WRITTEN PROBLEM: Give all the lines below again, exactly, with no pictures.

## start INFORMATION SUPPLIED

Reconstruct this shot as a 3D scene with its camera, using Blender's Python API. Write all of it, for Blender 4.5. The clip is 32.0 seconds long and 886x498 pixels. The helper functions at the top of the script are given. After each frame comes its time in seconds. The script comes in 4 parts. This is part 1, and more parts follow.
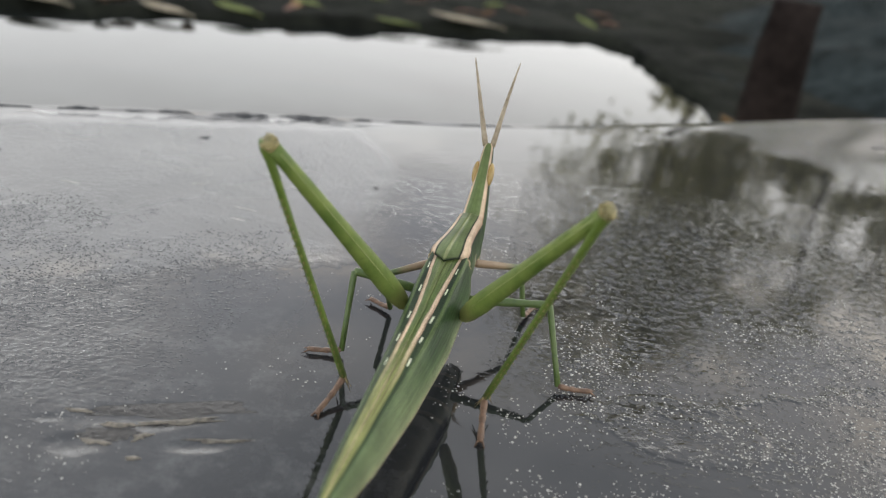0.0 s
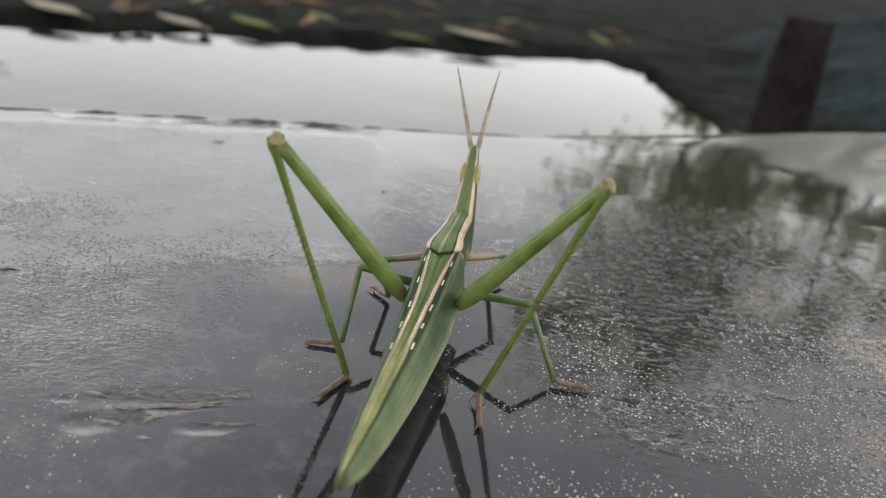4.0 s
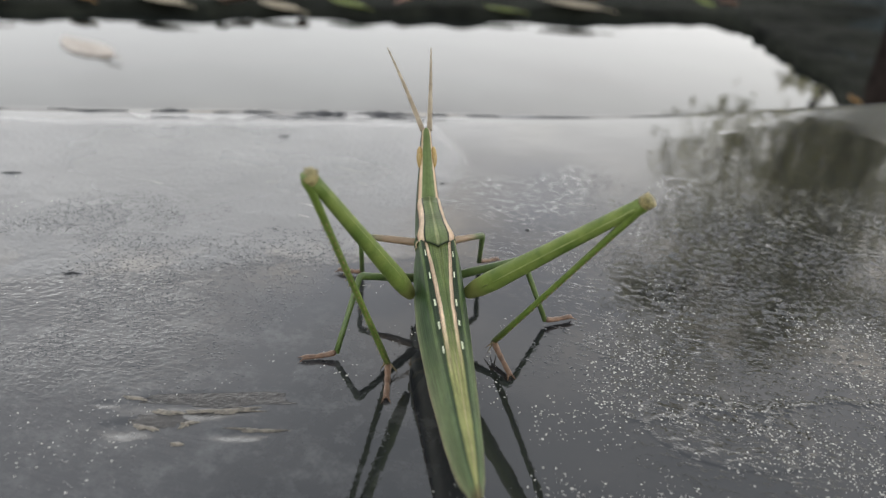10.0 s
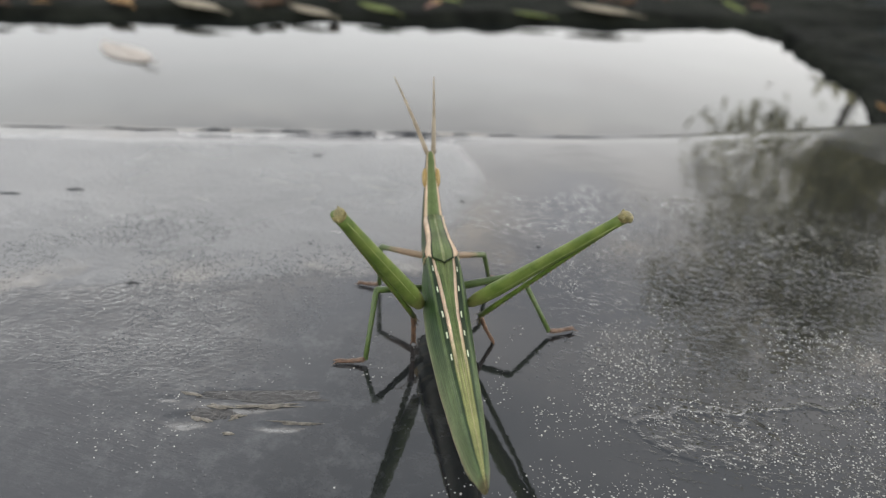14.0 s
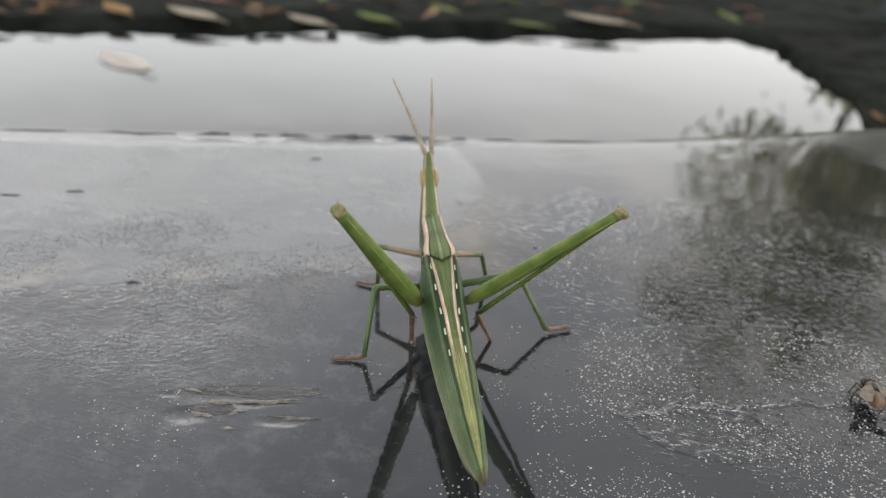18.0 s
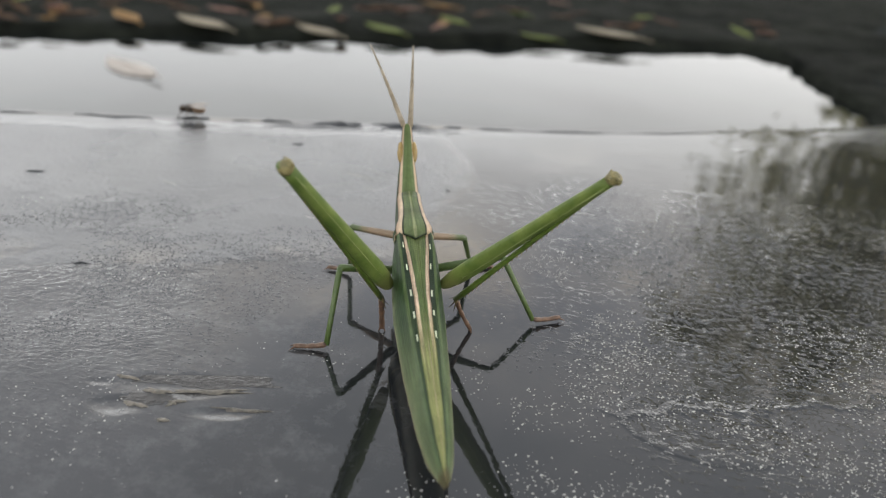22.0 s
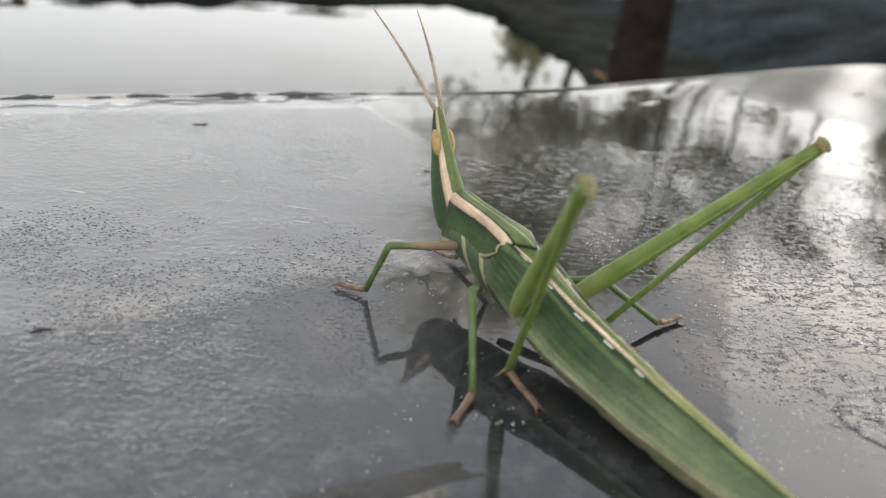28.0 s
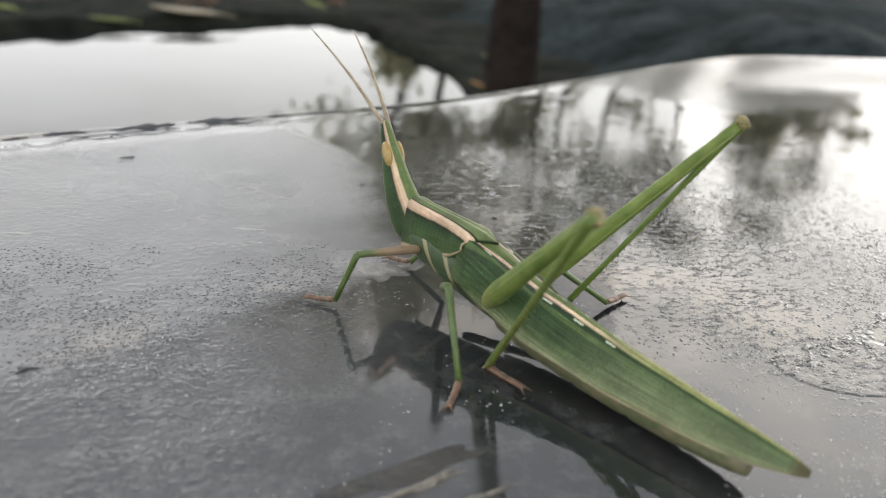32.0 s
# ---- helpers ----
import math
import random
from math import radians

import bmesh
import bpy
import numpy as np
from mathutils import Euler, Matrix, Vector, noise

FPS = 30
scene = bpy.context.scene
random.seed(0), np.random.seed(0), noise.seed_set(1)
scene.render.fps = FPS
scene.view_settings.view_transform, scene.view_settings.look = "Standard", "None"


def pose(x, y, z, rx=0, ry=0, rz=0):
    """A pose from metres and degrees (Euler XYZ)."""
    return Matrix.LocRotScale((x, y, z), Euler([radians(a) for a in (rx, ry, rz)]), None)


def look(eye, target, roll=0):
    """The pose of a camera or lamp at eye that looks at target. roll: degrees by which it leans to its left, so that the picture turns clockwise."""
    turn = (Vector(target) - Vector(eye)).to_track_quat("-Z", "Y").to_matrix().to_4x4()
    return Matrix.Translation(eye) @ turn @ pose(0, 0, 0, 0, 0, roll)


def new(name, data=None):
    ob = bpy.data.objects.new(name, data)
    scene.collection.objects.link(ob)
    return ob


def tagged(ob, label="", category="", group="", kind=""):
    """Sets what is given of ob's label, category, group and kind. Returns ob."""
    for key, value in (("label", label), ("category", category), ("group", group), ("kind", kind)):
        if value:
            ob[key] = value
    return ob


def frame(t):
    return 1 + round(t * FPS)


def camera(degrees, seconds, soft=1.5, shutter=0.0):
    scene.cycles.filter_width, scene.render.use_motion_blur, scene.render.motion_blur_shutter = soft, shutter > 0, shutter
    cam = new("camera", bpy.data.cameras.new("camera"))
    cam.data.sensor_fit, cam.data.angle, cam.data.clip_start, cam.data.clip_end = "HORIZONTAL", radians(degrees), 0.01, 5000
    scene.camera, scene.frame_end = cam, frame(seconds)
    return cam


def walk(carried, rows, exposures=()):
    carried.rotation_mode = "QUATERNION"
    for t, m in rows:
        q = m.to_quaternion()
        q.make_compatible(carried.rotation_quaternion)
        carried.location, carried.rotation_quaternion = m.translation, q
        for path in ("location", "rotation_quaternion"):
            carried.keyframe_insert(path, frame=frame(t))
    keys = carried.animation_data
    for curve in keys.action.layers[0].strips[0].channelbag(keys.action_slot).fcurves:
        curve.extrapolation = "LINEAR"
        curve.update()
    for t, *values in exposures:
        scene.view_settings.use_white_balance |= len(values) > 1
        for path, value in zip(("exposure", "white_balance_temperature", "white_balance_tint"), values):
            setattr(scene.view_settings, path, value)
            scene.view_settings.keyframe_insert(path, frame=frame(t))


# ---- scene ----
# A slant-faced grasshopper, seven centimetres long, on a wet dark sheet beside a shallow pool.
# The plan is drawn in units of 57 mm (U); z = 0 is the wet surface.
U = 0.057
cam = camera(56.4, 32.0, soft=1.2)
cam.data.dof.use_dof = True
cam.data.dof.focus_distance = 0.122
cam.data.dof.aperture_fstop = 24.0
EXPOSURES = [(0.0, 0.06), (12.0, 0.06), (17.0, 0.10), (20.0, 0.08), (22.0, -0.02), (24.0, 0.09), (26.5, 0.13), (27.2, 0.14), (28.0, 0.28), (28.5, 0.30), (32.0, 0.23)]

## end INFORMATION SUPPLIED

EXERCISE OUTPUT:
Reconstruct this shot as a 3D scene with its camera, using Blender's Python API. Write all of it, for Blender 4.5. The clip is 32.0 seconds long and 886x498 pixels. The helper functions at the top of the script are given. After each frame comes its time in seconds. The script comes in 4 parts. This is part 1, and more parts follow.
0.0 s
4.0 s
10.0 s
14.0 s
18.0 s
22.0 s
28.0 s
32.0 s
# ---- helpers ----
import math
import random
from math import radians

import bmesh
import bpy
import numpy as np
from mathutils import Euler, Matrix, Vector, noise

FPS = 30
scene = bpy.context.scene
random.seed(0), np.random.seed(0), noise.seed_set(1)
scene.render.fps = FPS
scene.view_settings.view_transform, scene.view_settings.look = "Standard", "None"


def pose(x, y, z, rx=0, ry=0, rz=0):
    """A pose from metres and degrees (Euler XYZ)."""
    return Matrix.LocRotScale((x, y, z), Euler([radians(a) for a in (rx, ry, rz)]), None)


def look(eye, target, roll=0):
    """The pose of a camera or lamp at eye that looks at target. roll: degrees by which it leans to its left, so that the picture turns clockwise."""
    turn = (Vector(target) - Vector(eye)).to_track_quat("-Z", "Y").to_matrix().to_4x4()
    return Matrix.Translation(eye) @ turn @ pose(0, 0, 0, 0, 0, roll)


def new(name, data=None):
    ob = bpy.data.objects.new(name, data)
    scene.collection.objects.link(ob)
    return ob


def tagged(ob, label="", category="", group="", kind=""):
    """Sets what is given of ob's label, category, group and kind. Returns ob."""
    for key, value in (("label", label), ("category", category), ("group", group), ("kind", kind)):
        if value:
            ob[key] = value
    return ob


def frame(t):
    return 1 + round(t * FPS)


def camera(degrees, seconds, soft=1.5, shutter=0.0):
    scene.cycles.filter_width, scene.render.use_motion_blur, scene.render.motion_blur_shutter = soft, shutter > 0, shutter
    cam = new("camera", bpy.data.cameras.new("camera"))
    cam.data.sensor_fit, cam.data.angle, cam.data.clip_start, cam.data.clip_end = "HORIZONTAL", radians(degrees), 0.01, 5000
    scene.camera, scene.frame_end = cam, frame(seconds)
    return cam


def walk(carried, rows, exposures=()):
    carried.rotation_mode = "QUATERNION"
    for t, m in rows:
        q = m.to_quaternion()
        q.make_compatible(carried.rotation_quaternion)
        carried.location, carried.rotation_quaternion = m.translation, q
        for path in ("location", "rotation_quaternion"):
            carried.keyframe_insert(path, frame=frame(t))
    keys = carried.animation_data
    for curve in keys.action.layers[0].strips[0].channelbag(keys.action_slot).fcurves:
        curve.extrapolation = "LINEAR"
        curve.update()
    for t, *values in exposures:
        scene.view_settings.use_white_balance |= len(values) > 1
        for path, value in zip(("exposure", "white_balance_temperature", "white_balance_tint"), values):
            setattr(scene.view_settings, path, value)
            scene.view_settings.keyframe_insert(path, frame=frame(t))


# ---- scene ----
# A slant-faced grasshopper, seven centimetres long, on a wet dark sheet beside a shallow pool.
# The plan is drawn in units of 57 mm (U); z = 0 is the wet surface.
U = 0.057
cam = camera(56.4, 32.0, soft=1.2)
cam.data.dof.use_dof = True
cam.data.dof.focus_distance = 0.122
cam.data.dof.aperture_fstop = 24.0
EXPOSURES = [(0.0, 0.06), (12.0, 0.06), (17.0, 0.10), (20.0, 0.08), (22.0, -0.02), (24.0, 0.09), (26.5, 0.13), (27.2, 0.14), (28.0, 0.28), (28.5, 0.30), (32.0, 0.23)]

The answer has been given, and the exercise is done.